Der Vorhang. René Pollesch ist der Vorhang. Der Vorhang aus der Eröffnungsinszenierung, mit dem der im Februar gestorbene Volksbühnen-Intendant 2021 seine Amtszeit begann: „Aufstieg und Fall eines Vorhangs“ hieß das Stück, Leonard Neumann, Bert Neumanns Sohn, hatte den Vorhang zum Bühnenbild erklärt für einen selbstreflexiven Abend von Artisten, die eigentlich schon ein bisschen müde sind und denen die Gegenwart nichts sagt. Die Kritiken waren gemischt. Auch der hier schreibende Berichterstatter war seinerzeit nur mittelbegeistert, es schien ihm ja nur ein Pollesch-Abend von unendlich vielen, die noch folgen würden.

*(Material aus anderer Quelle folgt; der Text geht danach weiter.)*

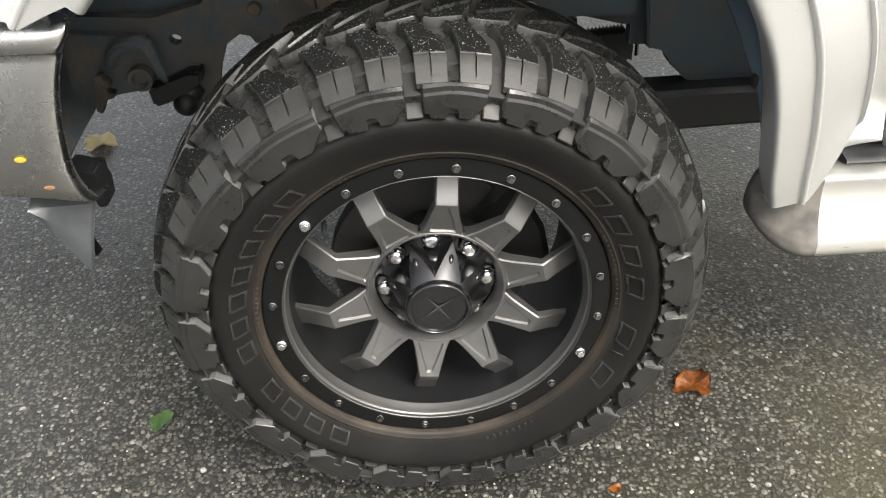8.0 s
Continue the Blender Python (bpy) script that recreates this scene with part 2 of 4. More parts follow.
to(snt, mix(snt, grey_ramp(snt, noise_tex(snt, 12, 4, 0.6, (30, 30, 1)), [(0.3, 0), (0.8, 0.6)]), (0.66, 0.61, 0.51), (0.42, 0.38, 0.3)), sb, "Base Color")
ALU, ant, ab = mat("board_metal", (0.72, 0.72, 0.7), 0.28, 0.9)
to(ant, grey_ramp(ant, noise_tex(ant, 40, 4, 0.5, (0.06, 1, 1)), [(0.3, 0.24), (0.75, 0.36)]), ab, "Roughness")
CAPGREY, cnt, cb = mat("faded_plastic", (0.13, 0.12, 0.11), 0.7)
to(cnt, mix(cnt, grey_ramp(cnt, noise_tex(cnt, 20, 5), [(0.3, 0), (0.7, 1)]), (0.055, 0.052, 0.048), (0.17, 0.157, 0.137)), cb, "Base Color")
# base also lifted blue-grey for the haze, beneath the rust patches
CHASSIS = dark_metal("hazed_chassis_paint", (0.064, 0.080, 0.091), (0.150, 0.108, 0.072), 0.7)
BOLTSTEEL, _, _ = mat("bolt_steel", (0.24, 0.24, 0.24), 0.2, 1.0)
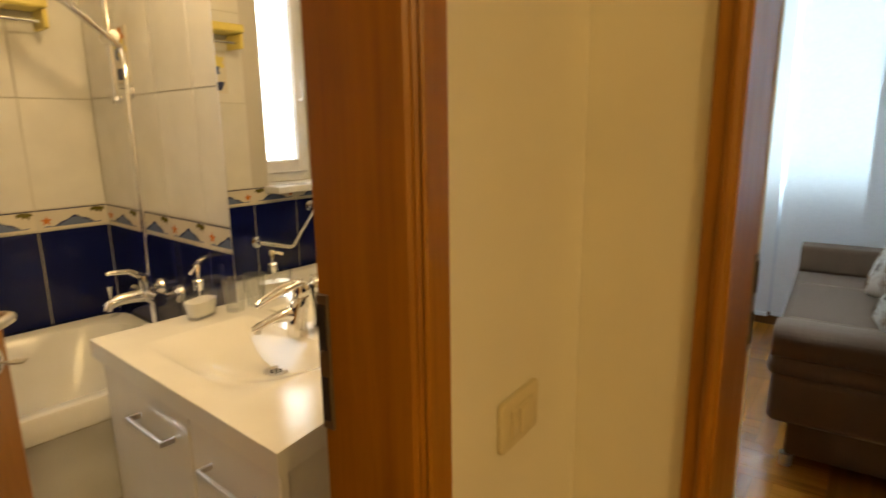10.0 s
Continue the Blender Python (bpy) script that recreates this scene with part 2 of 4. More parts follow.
M_THIN = thin_glass("thin_clear_acrylic")
M_RIB = thin_glass("ribbed_clear_plastic", haze=0.06)
M_TEAL = clear_glass("teal_glass", (0.55, 0.85, 0.82), 0.1)
M_SOAP = paint("white_liquid_soap", (0.82, 0.80, 0.76), 0.3, 0.02)
M_SEAL = paint("pale_rubber", (0.55, 0.55, 0.52), 0.6)
M_PVC = gloss("white_pvc", (0.80, 0.80, 0.80), 0.25)
M_DAY = glow("overcast_backdrop", (0.95, 0.97, 1.0), 6.0)
M_DAYS = glow("hazy_backdrop", (0.95, 0.97, 1.0), 1.6)
M_SHADE = glow("lit_opal_glass", (0.74, 0.89, 1.0), 48.0)
M_FLORAL = floral_cloth("floral_cotton")
M_YELLOW = paint("pale_yellow_plastic", (0.75, 0.62, 0.16), 0.4, 0.05)


# ---- mesh helpers ----
INVERSE = {}


def thing(name, label, category, at=(0, 0, 0), turn=None, group=""):
    """An Empty at the thing's base. With turn its parts are built in its own axes, else in the room's."""
    ob = new(name)
    ob.empty_display_size = 0.05
    ob.matrix_basis = turn if turn is not None else Matrix.Translation(at)
    INVERSE[ob.name] = Matrix.Identity(4) if turn is not None else Matrix.Translation(at).inverted()
    return tagged(ob, label, category, group)


def solid(name, bm, mat, smooth=False):
    me = bpy.data.meshes.new(name)
    bmesh.ops.recalc_face_normals(bm, faces=bm.faces[:])
    bm.to_mesh(me)
    bm.free()
    for m in mat if isinstance(mat, (list, tuple)) else [mat]:
        me.materials.append(m)
    if smooth:
        me.shade_smooth()
        me.set_sharp_from_angle(angle=radians(42))
    return me


def part(name, bm, mat, parent, label="", smooth=False):
    ob = new(name, bm if isinstance(bm, bpy.types.Mesh) else solid(name, bm, mat, smooth))
    ob.parent = parent
    ob.matrix_parent_inverse = INVERSE.get(parent.name, Matrix.Identity(4))
    return tagged(ob, label)


def single(name, bm, mat, label, category, smooth=False, group="", kind=""):
    return tagged(new(name, solid(name, bm, mat, smooth)), label, category, group, kind)


def structure(name, bm, mat, label, category, smooth=False):
    return single(name, bm, mat, label, category, smooth, kind="structure")


def box(lo, hi, bevel=0.0, bm=None, m=None, seg=1):
    own = bmesh.new()
    bmesh.ops.create_cube(own, size=1.0)
    s = [b - a for a, b in zip(lo, hi)]
    c = [(a + b) / 2 for a, b in zip(lo, hi)]
    bmesh.ops.transform(own, matrix=Matrix.LocRotScale(c, None, s), verts=own.verts)
    if bevel:
        bmesh.ops.bevel(own, geom=own.edges[:], offset=bevel, segments=seg, affect="EDGES", profile=0.5)
    if m is not None:
        bmesh.ops.transform(own, matrix=m, verts=own.verts)
    return merge(bm, own)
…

Und nun, von wegen unendlich!, sieht er diesen Vorhang wieder. Diese Haut zwischen hier und da, zwischen Schein und Sein, zwischen Spiel und Ernst, dieser leichte, leuchtende Baldachin, der durch den Raum schwebt, sich wölbt und faltet, Räume verhüllt und Luft streichelt. Heute Abend spielt der Vorhang hier auch die Trennung oder Verbindung von Leben und Tod mit.

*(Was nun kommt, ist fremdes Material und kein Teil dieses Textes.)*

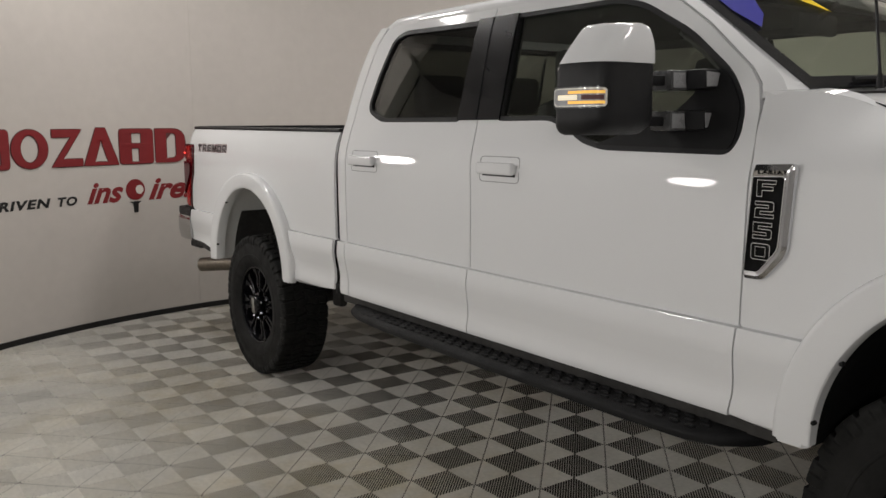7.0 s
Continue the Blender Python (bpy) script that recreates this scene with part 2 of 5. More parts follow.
def add_plate(bm, loops, place, thick):
    """A plate with a straight outline and holes: loops of (u, v), the first one the outline. place(u, v, w) gives the point; w runs from 0 to thick."""
    rings = [[bm.verts.new((u, v, 0)) for u, v in loop] for loop in loops]
    flat = [v for ring in rings for v in ring]
    faces = []
    for tri in geometry.tessellate_polygon([[v.co.copy() for v in ring] for ring in rings]):
        if len(set(tri)) == 3:
            faces.append(bm.faces.new([flat[k] for k in tri]))
    back = {}
    for ring in rings:
        for v in ring:
            back[v] = bm.verts.new(place(v.co.x, v.co.y, thick))
    for f in faces:
        bm.faces.new([back[v] for v in reversed(f.verts)])
    for ring in rings:
        for i in range(len(ring)):
            a, b = ring[i], ring[(i + 1) % len(ring)]
            bm.faces.new((a, b, back[b], back[a]))
    for ring in rings:
        for v in ring:
            v.co = place(v.co.x, v.co.y, 0)


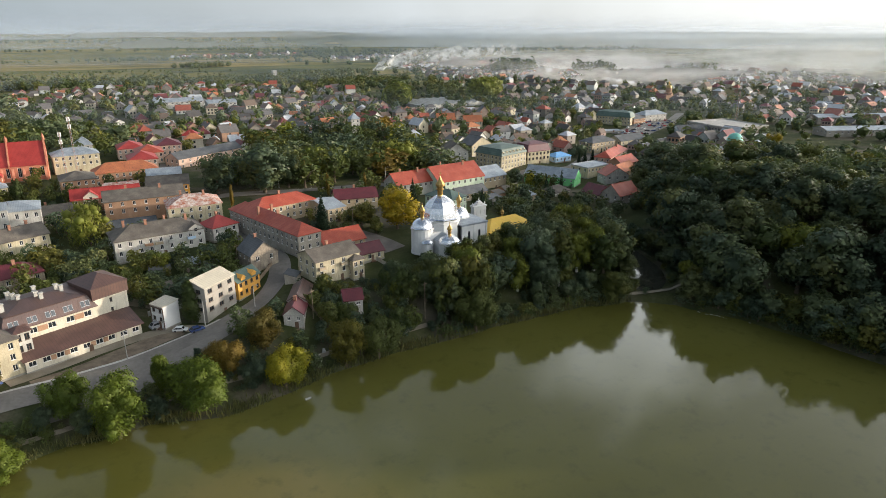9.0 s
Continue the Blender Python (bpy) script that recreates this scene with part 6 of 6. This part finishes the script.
# ---- the dam, rubbish and reeds at the water ----
boat = thing("jetty_float", "small pale float at the reeds", "float", Matrix.Translation((-69.8, 174.6, 0.02)) @ Matrix.Rotation(0.3, 4, "Z") @ Matrix.Scale(0.6, 4))
s = Shape()
s.add([(-1.2, -0.5, 0), (1.2, -0.5, 0), (1.6, 0, 0), (1.2, 0.5, 0), (-1.2, 0.5, 0), (-1.3, -0.6, 0.45), (1.3, -0.6, 0.45), (1.8, 0, 0.5), (1.3, 0.6, 0.45), (-1.3, 0.6, 0.45)], [(4, 3, 2, 1, 0), (5, 6, 7, 8, 9)] + [(i, (i + 1) % 5, 5 + (i + 1) % 5, 5 + i) for i in range(5)])
part("hull", s, MAT["white"], boat)


def reeds(seed):
    rng = np.random.default_rng(seed)
    pts = []
    line = SHORE[1:20]
    for (x0, y0), (x1, y1) in zip(line, line[1:]):
        L = math.hypot(x1 - x0, y1 - y0)
        n = int(L * 26)
        t = rng.random(n)
        off = rng.normal(0, 0.9, n) + 0.3
        nx_, ny_ = -(y1 - y0) / L, (x1 - x0) / L
        keep = np.sin((x0 + (x1 - x0) * t) * 0.35) + rng.normal(0, 0.5, n) > -0.6
        pts.append(np.column_stack([x0 + (x1 - x0) * t + nx_ * off, y0 + (y1 - y0) * t + ny_ * off])[keep])
    p = np.concatenate(pts)
    n = len(p)
    h, a, lean = rng.uniform(0.9, 2.2, n), rng.uniform(0, 6.28, n), rng.normal(0, 0.3, (n, 2))
    w = 0.16
    z = np.maximum(land(p[:, 0], p[:, 1]), -0.3)
    v = np.empty((n, 3, 3))
    v[:, 0] = np.column_stack([p[:, 0] - w * np.cos(a), p[:, 1] - w * np.sin(a), z])
    v[:, 1] = np.column_stack([p[:, 0] + w * np.cos(a), p[:, 1] + w * np.sin(a), z])
    v[:, 2] = np.column_stack([p[:, 0] + lean[:, 0], p[:, 1] + lean[:, 1], z + h])
    me_ = bpy.data.meshes.new("reeds")
    me_.from_pydata(v.reshape(-1, 3).tolist(), [], np.arange(n * 3).reshape(n, 3).tolist())
    me_.materials.append(MAT["reed"])
    tagged(new("reeds", me_), "fringe of dry green reeds along the bank", "reeds", kind="stuff")


reeds(3)
rub = random.Random(4)
for i in range(14):
    t = rub.random()
    x, y = 66 + 10 * t + rub.uniform(-0.6, 0.2), 174 - 17 * t + rub.uniform(-1.5, 0.2)
    s = Shape()
    q = rub.uniform(0.15, 0.3)
    s.lathe([(q * 0.6, 0), (q, q * 0.25), (q * 0.8, q * 0.5), (q * 0.3, q * 0.6)], 7)
    st = thing("litter", "pale bottle or stone at the waterline", "litter", Matrix.Translation((x, y, max(0.0, ground(x, y)) + 0.02)) @ Matrix.Rotation(rub.uniform(0, 6), 4, "Z"), "waterline litter")
    part("body", s, MAT["white"], st)


# ---- rubble, sheds and fences in the gardens ----
rb = random.Random(21)
for i in range(9):
    s = Shape()
    w, h = rb.uniform(0.6, 1.6), rb.uniform(0.3, 0.9)
    s.add([(-w, -0.5, 0), (w, -0.6, 0), (w * 0.8, 0.6, 0), (-w * 0.9, 0.5, 0), (-w * 0.7, -0.3, h), (w * 0.6, -0.4, h * 0.8), (w * 0.5, 0.4, h), (-w * 0.6, 0.3, h * 1.1)], [(3, 2, 1, 0), (4, 5, 6, 7), (0, 1, 5, 4), (1, 2, 6, 5), (2, 3, 7, 6), (3, 0, 4, 7)])
    x, y = -63 + rb.uniform(-3, 3), 191.5 + rb.uniform(-2, 2.5)
    rk = thing("rubble", "pale broken masonry block in the grass", "rubble", Matrix.Translation((x, y, ground(x, y))) @ Matrix.Rotation(rb.uniform(0, 6), 4, "Z"), "masonry rubble")
    part("block", s, MAT["concrete"], rk)
for x, y, t, w, d, h, wall, roof in ((-112, 249, 20, 6, 4, 2.6, "ruin", "dark_roof"), (-100, 246, 10, 5, 4, 2.6, "grey", "grey_roof"), (-92, 256, 15, 8, 5, 2.8, "ruin", "zinc"), (-84, 252, 30, 5, 4, 2.5, "tan", "dark_roof"), (-104, 258, 5, 7, 4, 2.6, "grey", "dark_roof"), (-148, 250, 20, 7, 5, 2.8, "ruin", "grey_roof"),
                                     (-176, 262, 20, 8, 5, 2.8, "grey", "zinc"), (-132, 318, 10, 8, 6, 3, "ruin", "grey_roof"), (-34, 240, 12, 6, 4, 2.6, "tan", "maroon_roof"), (50, 292, 15, 9, 5, 2.8, "grey", "dark_roof"), (60, 300, 20, 6, 5, 2.7, "brick", "grey_roof"), (74, 296, 15, 8, 5, 2.8, "tan", "zinc"), (-60, 226, 60, 5, 4, 2.4, "grey", "dark_roof")):
    q = radians(t)
    house("garden_shed", "weathered garden shed with a sheet roof", "shed", (x, y), (x + w * math.cos(q), y + w * math.sin(q)), d, ground(x, y) + h, rb.choice(("gable", "shed")), 0.9, MAT[wall], MAT[roof], 1, 1, 0, win=(0.8, 0.9), over=0.25, trim=False, plinth=False)


def fence(pts, label, material, h=1.5):
    """Boarded fence along a line, one board per stretch between posts."""
    (x0, y0) = pts[0]
    f_ = thing("fence", label, "fence", Matrix.Translation((x0, y0, ground(x0, y0))))
    for (xa, ya), (xb, yb) in zip(pts, pts[1:]):
        n = max(1, int(math.hypot(xb - xa, yb - ya) / 2.6))
        for i in range(n):
            p, r = (xa + (xb - xa) * i / n, ya + (yb - ya) * i / n), (xa + (xb - xa) * (i + 1) / n, ya + (yb - ya) * (i + 1) / n)
            zp, zr = ground(*p) - ground(x0, y0), ground(*r) - ground(x0, y0)
            px, py, rx, ry = p[0] - x0, p[1] - y0, r[0] - x0, r[1] - y0
            s = Shape()
            s.add([(px, py, zp + 0.1), (rx, ry, zr + 0.1), (rx, ry, zr + h), (px, py, zp + h), (px, py + 0.06, zp + 0.1), (rx, ry + 0.06, zr + 0.1), (rx, ry + 0.06, zr + h), (px, py + 0.06, zp + h)], [(0, 1, 2, 3), (7, 6, 5, 4), (0, 4, 5, 1), (2, 6, 7, 3), (1, 5, 6, 2), (3, 7, 4, 0)])
            part("panel", s, material, f_)
            s = Shape()
            s.box(px - 0.07, px + 0.07, py - 0.05, py + 0.12, zp - 0.3, zp + h + 0.15)
            part("post", s, MAT["wood"], f_)


fence([(-106, 232), (-94, 234), (-90, 228)], "pale concrete yard fence", MAT["concrete"], 1.8)
fence([(-57, 219), (-60, 210), (-56, 199)], "weathered board garden fence", MAT["wood"])
fence([(-70, 238), (-64, 246)], "weathered board garden fence", MAT["wood"], 1.7)
fence([(-130, 262), (-120, 280), (-116, 296)], "grey sheet fence along the lane", MAT["zinc"], 1.7)
fence([(-26, 232), (-30, 243), (-25, 249)], "pale courtyard wall beside the church", MAT["white"], 1.6)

Die Leute an den Zügen, an denen der Stoff befestigt ist, verbringen wahre Wunder, klar, Volksbühnencrew! Sie hauchen dem Fetzen Leben ein, die Lichtleute bemalen ihn mit leuchtenden Streifen, Wellen und Schatten. Zwei oder dreimal ist deutlich zu sehen, wie René Pollesch von oben gegen den fliegenden Himmel über der Bühne bläst und wie er oder zumindest seine Seele zu uns herabtaucht. Pardon, ist ein bisschen kitschig, aber es überliefert eine Ahnung von dem, was am Abend zu erleben war, in den drei Stunden am Donnerstag, als das Haus am Rosa-Luxemburg-Platz und seine Belegschaft, als seine Schauspieler und Musiker, als seine Zuschauer Abschied nahmen von René Pollesch.

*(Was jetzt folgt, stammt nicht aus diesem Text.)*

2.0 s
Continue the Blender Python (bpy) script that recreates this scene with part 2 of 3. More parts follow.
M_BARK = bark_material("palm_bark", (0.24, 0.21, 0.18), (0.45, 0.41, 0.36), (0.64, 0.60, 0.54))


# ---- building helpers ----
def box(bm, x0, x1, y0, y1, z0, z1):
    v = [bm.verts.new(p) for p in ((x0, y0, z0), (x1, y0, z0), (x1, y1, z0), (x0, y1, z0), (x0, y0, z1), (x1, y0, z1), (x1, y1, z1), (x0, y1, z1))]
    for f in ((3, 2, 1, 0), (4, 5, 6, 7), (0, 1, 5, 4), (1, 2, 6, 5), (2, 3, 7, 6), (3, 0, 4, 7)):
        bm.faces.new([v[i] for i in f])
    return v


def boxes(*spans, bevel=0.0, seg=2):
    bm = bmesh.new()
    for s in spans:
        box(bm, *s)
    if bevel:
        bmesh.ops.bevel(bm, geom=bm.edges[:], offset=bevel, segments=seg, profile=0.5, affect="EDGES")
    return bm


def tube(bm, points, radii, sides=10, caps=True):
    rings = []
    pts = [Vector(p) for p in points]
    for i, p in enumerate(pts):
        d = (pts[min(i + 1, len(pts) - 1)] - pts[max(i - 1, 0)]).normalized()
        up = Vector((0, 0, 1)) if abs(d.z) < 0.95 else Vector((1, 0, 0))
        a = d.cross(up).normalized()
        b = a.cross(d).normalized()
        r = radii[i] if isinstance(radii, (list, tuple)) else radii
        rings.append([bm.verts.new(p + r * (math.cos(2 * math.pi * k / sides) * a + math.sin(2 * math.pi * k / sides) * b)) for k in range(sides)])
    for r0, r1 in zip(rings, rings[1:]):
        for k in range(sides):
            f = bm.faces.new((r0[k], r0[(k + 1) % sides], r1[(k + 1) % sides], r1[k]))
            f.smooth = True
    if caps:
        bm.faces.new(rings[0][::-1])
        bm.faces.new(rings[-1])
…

Außer dem Vorhang halten drei Umbau-Clowns das Programm zusammen, gespielt von Martin Wuttke, Milan Peschel und Trytan Pütter in den roten Jumpsuits und mit Cowboy-Hüten. Wir erinnern uns, das sind die drei aus „Volksbühnen-Diskurs“. Das war noch zu Castorf-Zeiten. Slapsticks mit nicht ungefährlichen Mikrofonständern, Kartoffeln in der Hose, rutschigem Bodenwischer, verlorenen Hüten und verlorenem Gleichgewicht. Sehr konzentriert und routiniert dargeboten an diesem traurigen Abend, und so lustig.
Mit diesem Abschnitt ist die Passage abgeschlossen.